• _Written request_
Your task is to repeat only the lines from the one with "6. More parts follow." through the one with "return W / 2 * lerp_table(cabin_plan, yf)", exactly as they stand, both ends included.

::: Extracted information

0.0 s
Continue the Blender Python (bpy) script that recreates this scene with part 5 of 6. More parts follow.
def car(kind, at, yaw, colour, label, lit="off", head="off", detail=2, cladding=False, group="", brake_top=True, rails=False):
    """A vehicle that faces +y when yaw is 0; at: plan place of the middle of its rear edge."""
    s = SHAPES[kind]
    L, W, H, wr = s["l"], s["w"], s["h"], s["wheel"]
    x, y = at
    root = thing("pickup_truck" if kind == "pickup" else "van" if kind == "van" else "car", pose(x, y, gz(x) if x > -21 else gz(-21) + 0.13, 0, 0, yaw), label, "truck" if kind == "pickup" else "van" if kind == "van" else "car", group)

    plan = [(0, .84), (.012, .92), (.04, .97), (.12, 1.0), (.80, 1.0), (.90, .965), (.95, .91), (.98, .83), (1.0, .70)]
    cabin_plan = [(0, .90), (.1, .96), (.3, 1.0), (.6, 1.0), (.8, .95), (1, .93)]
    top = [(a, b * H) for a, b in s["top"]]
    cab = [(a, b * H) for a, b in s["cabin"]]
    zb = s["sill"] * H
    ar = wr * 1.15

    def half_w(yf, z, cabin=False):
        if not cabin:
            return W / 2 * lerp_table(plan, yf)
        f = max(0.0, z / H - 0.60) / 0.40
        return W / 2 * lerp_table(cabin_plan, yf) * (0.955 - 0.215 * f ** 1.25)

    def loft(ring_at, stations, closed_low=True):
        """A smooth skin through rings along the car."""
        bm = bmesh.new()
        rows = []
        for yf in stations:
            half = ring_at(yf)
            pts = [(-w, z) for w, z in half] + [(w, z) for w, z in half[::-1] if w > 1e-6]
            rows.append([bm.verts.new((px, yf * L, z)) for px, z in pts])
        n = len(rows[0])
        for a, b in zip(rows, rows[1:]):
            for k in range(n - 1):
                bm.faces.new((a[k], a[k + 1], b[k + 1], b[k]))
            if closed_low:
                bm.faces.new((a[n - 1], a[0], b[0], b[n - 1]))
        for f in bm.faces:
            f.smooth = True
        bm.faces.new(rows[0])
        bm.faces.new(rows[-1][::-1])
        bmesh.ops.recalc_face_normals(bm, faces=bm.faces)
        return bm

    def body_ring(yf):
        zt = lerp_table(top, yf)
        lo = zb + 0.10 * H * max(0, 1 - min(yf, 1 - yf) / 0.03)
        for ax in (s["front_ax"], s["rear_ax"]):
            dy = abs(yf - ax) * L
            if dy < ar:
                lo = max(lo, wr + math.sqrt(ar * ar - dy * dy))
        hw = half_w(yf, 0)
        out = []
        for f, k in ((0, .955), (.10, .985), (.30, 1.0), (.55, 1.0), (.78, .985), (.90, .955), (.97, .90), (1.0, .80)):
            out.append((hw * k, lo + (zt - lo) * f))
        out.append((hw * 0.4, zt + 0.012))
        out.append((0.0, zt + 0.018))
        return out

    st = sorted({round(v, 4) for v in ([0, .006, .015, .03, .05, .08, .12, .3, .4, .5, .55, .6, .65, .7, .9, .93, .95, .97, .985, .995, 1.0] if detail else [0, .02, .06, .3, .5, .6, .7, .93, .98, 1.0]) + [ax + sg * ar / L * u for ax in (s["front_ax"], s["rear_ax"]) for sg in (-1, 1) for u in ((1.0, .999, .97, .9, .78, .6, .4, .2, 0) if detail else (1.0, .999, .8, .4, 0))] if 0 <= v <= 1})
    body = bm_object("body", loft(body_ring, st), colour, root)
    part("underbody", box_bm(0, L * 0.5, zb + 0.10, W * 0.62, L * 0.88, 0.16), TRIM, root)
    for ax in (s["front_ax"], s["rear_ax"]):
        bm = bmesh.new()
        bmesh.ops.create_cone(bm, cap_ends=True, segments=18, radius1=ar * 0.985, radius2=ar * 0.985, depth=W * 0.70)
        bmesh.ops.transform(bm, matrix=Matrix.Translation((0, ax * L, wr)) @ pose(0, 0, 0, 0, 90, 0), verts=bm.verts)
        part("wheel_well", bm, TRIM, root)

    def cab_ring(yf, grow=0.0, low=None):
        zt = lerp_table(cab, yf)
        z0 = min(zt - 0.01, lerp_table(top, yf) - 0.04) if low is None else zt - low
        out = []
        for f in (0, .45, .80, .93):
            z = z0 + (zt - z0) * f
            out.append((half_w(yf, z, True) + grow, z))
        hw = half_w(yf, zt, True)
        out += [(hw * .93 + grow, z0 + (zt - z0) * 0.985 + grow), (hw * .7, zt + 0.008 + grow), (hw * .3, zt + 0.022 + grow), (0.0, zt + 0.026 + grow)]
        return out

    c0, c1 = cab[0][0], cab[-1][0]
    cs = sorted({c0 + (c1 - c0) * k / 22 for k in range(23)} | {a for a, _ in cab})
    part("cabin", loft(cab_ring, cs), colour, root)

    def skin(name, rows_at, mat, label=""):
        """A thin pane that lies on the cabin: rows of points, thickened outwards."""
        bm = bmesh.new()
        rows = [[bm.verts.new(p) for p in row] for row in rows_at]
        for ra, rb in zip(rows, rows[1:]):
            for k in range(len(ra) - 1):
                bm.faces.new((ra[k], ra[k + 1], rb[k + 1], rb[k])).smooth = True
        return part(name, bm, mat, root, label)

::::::
::: Extracted information

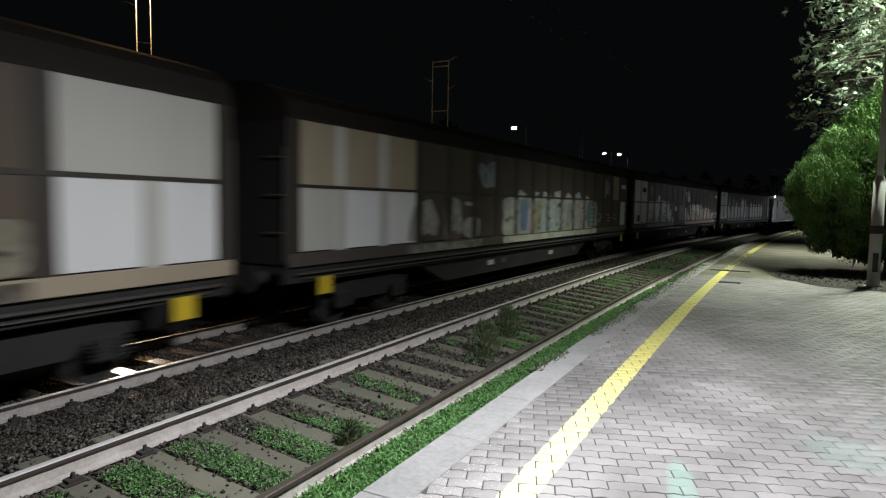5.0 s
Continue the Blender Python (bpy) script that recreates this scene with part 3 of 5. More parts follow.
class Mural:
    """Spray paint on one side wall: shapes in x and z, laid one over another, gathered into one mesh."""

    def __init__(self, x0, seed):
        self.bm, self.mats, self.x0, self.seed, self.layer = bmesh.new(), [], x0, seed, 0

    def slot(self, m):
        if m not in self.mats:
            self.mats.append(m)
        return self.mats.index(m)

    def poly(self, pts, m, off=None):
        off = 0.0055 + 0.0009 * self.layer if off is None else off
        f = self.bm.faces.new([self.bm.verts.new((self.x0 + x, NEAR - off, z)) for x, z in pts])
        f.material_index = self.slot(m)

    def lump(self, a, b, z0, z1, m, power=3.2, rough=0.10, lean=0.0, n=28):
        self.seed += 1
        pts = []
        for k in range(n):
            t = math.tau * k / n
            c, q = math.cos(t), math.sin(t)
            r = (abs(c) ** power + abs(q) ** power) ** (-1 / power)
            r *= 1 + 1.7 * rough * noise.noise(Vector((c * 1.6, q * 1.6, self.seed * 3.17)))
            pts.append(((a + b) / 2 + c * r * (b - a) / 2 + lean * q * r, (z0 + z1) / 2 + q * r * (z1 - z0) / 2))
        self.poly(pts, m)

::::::

• _Output of the exercise_
Continue the Blender Python (bpy) script that recreates this scene with part 5 of 6. More parts follow.
def car(kind, at, yaw, colour, label, lit="off", head="off", detail=2, cladding=False, group="", brake_top=True, rails=False):
    """A vehicle that faces +y when yaw is 0; at: plan place of the middle of its rear edge."""
    s = SHAPES[kind]
    L, W, H, wr = s["l"], s["w"], s["h"], s["wheel"]
    x, y = at
    root = thing("pickup_truck" if kind == "pickup" else "van" if kind == "van" else "car", pose(x, y, gz(x) if x > -21 else gz(-21) + 0.13, 0, 0, yaw), label, "truck" if kind == "pickup" else "van" if kind == "van" else "car", group)

    plan = [(0, .84), (.012, .92), (.04, .97), (.12, 1.0), (.80, 1.0), (.90, .965), (.95, .91), (.98, .83), (1.0, .70)]
    cabin_plan = [(0, .90), (.1, .96), (.3, 1.0), (.6, 1.0), (.8, .95), (1, .93)]
    top = [(a, b * H) for a, b in s["top"]]
    cab = [(a, b * H) for a, b in s["cabin"]]
    zb = s["sill"] * H
    ar = wr * 1.15

    def half_w(yf, z, cabin=False):
        if not cabin:
            return W / 2 * lerp_table(plan, yf)
        f = max(0.0, z / H - 0.60) / 0.40
        return W / 2 * lerp_table(cabin_plan, yf) * (0.955 - 0.215 * f ** 1.25)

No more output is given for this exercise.